### Aim of the task
Below are some entries; can you quote all of them exactly?

[Records with scene code]
■ ■ ■

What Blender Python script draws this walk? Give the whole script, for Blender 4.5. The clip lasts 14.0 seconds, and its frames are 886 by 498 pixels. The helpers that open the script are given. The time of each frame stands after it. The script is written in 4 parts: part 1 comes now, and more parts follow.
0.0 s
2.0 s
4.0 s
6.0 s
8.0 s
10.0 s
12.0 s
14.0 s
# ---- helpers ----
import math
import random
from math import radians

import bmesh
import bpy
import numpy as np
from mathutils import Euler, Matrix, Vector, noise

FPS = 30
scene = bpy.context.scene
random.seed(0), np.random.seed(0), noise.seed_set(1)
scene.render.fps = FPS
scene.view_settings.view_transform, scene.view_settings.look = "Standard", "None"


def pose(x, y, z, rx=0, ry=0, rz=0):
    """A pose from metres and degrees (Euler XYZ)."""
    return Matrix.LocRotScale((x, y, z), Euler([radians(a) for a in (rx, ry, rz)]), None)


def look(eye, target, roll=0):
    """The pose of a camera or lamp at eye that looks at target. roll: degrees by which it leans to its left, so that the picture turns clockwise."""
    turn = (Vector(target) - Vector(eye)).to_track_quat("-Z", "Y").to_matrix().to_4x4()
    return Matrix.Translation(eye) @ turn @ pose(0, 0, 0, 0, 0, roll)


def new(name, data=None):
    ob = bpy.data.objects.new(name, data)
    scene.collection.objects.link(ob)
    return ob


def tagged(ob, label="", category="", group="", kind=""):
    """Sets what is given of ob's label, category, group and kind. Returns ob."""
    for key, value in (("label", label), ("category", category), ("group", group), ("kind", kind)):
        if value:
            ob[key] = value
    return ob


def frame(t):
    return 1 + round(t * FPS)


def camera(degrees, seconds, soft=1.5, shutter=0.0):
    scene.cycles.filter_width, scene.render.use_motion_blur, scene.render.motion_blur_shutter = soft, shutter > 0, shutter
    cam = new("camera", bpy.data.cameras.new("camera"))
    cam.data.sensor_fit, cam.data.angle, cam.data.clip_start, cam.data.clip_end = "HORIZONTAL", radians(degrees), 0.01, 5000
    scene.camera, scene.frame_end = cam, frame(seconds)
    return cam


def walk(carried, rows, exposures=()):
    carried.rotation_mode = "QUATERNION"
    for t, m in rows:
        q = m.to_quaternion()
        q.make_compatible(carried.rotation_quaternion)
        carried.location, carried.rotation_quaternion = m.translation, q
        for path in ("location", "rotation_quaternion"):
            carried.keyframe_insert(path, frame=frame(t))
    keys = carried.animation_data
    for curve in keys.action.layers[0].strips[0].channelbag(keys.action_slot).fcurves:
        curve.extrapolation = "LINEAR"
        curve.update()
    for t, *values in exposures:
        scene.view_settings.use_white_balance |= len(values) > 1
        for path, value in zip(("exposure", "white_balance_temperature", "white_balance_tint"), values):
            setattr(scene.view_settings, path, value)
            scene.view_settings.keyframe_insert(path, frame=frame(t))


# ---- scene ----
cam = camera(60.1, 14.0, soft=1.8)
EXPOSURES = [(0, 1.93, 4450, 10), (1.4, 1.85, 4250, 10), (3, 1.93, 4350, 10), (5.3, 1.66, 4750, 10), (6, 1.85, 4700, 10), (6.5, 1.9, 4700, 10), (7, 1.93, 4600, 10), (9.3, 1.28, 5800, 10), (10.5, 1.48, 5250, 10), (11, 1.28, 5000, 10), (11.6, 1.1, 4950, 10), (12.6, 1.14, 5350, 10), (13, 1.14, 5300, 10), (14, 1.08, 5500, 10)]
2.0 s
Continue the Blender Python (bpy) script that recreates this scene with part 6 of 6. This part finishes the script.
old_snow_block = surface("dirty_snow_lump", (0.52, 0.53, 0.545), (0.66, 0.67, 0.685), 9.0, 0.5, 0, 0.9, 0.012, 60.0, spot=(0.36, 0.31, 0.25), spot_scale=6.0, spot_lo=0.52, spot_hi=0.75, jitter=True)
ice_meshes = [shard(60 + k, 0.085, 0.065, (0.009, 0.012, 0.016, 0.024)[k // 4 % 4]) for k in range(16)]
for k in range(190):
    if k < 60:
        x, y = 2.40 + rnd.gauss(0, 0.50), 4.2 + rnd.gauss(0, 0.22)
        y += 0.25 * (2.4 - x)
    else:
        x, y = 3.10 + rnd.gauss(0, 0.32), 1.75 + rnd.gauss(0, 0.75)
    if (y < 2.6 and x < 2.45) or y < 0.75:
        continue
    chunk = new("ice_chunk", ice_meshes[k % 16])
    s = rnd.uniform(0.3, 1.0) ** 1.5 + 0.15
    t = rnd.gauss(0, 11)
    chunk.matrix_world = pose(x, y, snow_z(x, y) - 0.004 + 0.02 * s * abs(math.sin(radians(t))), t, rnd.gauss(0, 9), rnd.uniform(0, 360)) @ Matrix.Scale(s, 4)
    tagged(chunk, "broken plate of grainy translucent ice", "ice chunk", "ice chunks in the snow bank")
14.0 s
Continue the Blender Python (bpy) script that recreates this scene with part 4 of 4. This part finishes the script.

■ ■ ■

### Answer to this problem
What Blender Python script draws this walk? Give the whole script, for Blender 4.5. The clip lasts 14.0 seconds, and its frames are 886 by 498 pixels. The helpers that open the script are given. The time of each frame stands after it. The script is written in 4 parts: part 1 comes now, and more parts follow.
0.0 s
2.0 s
4.0 s
6.0 s
8.0 s
10.0 s
12.0 s
14.0 s
# ---- helpers ----
import math
import random
from math import radians

import bmesh
import bpy
import numpy as np
from mathutils import Euler, Matrix, Vector, noise

FPS = 30
scene = bpy.context.scene
random.seed(0), np.random.seed(0), noise.seed_set(1)
scene.render.fps = FPS
scene.view_settings.view_transform, scene.view_settings.look = "Standard", "None"


def pose(x, y, z, rx=0, ry=0, rz=0):
    """A pose from metres and degrees (Euler XYZ)."""
    return Matrix.LocRotScale((x, y, z), Euler([radians(a) for a in (rx, ry, rz)]), None)


def look(eye, target, roll=0):
    """The pose of a camera or lamp at eye that looks at target. roll: degrees by which it leans to its left, so that the picture turns clockwise."""
    turn = (Vector(target) - Vector(eye)).to_track_quat("-Z", "Y").to_matrix().to_4x4()
    return Matrix.Translation(eye) @ turn @ pose(0, 0, 0, 0, 0, roll)


def new(name, data=None):
    ob = bpy.data.objects.new(name, data)
    scene.collection.objects.link(ob)
    return ob


def tagged(ob, label="", category="", group="", kind=""):
    """Sets what is given of ob's label, category, group and kind. Returns ob."""
    for key, value in (("label", label), ("category", category), ("group", group), ("kind", kind)):
        if value:
            ob[key] = value
    return ob


def frame(t):
    return 1 + round(t * FPS)


def camera(degrees, seconds, soft=1.5, shutter=0.0):
    scene.cycles.filter_width, scene.render.use_motion_blur, scene.render.motion_blur_shutter = soft, shutter > 0, shutter
    cam = new("camera", bpy.data.cameras.new("camera"))
    cam.data.sensor_fit, cam.data.angle, cam.data.clip_start, cam.data.clip_end = "HORIZONTAL", radians(degrees), 0.01, 5000
    scene.camera, scene.frame_end = cam, frame(seconds)
    return cam


def walk(carried, rows, exposures=()):
    carried.rotation_mode = "QUATERNION"
    for t, m in rows:
        q = m.to_quaternion()
        q.make_compatible(carried.rotation_quaternion)
        carried.location, carried.rotation_quaternion = m.translation, q
        for path in ("location", "rotation_quaternion"):
            carried.keyframe_insert(path, frame=frame(t))
    keys = carried.animation_data
    for curve in keys.action.layers[0].strips[0].channelbag(keys.action_slot).fcurves:
        curve.extrapolation = "LINEAR"
        curve.update()
    for t, *values in exposures:
        scene.view_settings.use_white_balance |= len(values) > 1
        for path, value in zip(("exposure", "white_balance_temperature", "white_balance_tint"), values):
            setattr(scene.view_settings, path, value)
            scene.view_settings.keyframe_insert(path, frame=frame(t))


# ---- scene ----
cam = camera(60.1, 14.0, soft=1.8)
EXPOSURES = [(0, 1.93, 4450, 10), (1.4, 1.85, 4250, 10), (3, 1.93, 4350, 10), (5.3, 1.66, 4750, 10), (6, 1.85, 4700, 10), (6.5, 1.9, 4700, 10), (7, 1.93, 4600, 10), (9.3, 1.28, 5800, 10), (10.5, 1.48, 5250, 10), (11, 1.28, 5000, 10), (11.6, 1.1, 4950, 10), (12.6, 1.14, 5350, 10), (13, 1.14, 5300, 10), (14, 1.08, 5500, 10)]
2.0 s
Continue the Blender Python (bpy) script that recreates this scene with part 6 of 6. This part finishes the script.
old_snow_block = surface("dirty_snow_lump", (0.52, 0.53, 0.545), (0.66, 0.67, 0.685), 9.0, 0.5, 0, 0.9, 0.012, 60.0, spot=(0.36, 0.31, 0.25), spot_scale=6.0, spot_lo=0.52, spot_hi=0.75, jitter=True)
ice_meshes = [shard(60 + k, 0.085, 0.065, (0.009, 0.012, 0.016, 0.024)[k // 4 % 4]) for k in range(16)]
for k in range(190):
    if k < 60:
        x, y = 2.40 + rnd.gauss(0, 0.50), 4.2 + rnd.gauss(0, 0.22)
        y += 0.25 * (2.4 - x)
    else:
        x, y = 3.10 + rnd.gauss(0, 0.32), 1.75 + rnd.gauss(0, 0.75)
    if (y < 2.6 and x < 2.45) or y < 0.75:
        continue
    chunk = new("ice_chunk", ice_meshes[k % 16])
    s = rnd.uniform(0.3, 1.0) ** 1.5 + 0.15
    t = rnd.gauss(0, 11)
    chunk.matrix_world = pose(x, y, snow_z(x, y) - 0.004 + 0.02 * s * abs(math.sin(radians(t))), t, rnd.gauss(0, 9), rnd.uniform(0, 360)) @ Matrix.Scale(s, 4)
    tagged(chunk, "broken plate of grainy translucent ice", "ice chunk", "ice chunks in the snow bank")
14.0 s
Continue the Blender Python (bpy) script that recreates this scene with part 4 of 4. This part finishes the script.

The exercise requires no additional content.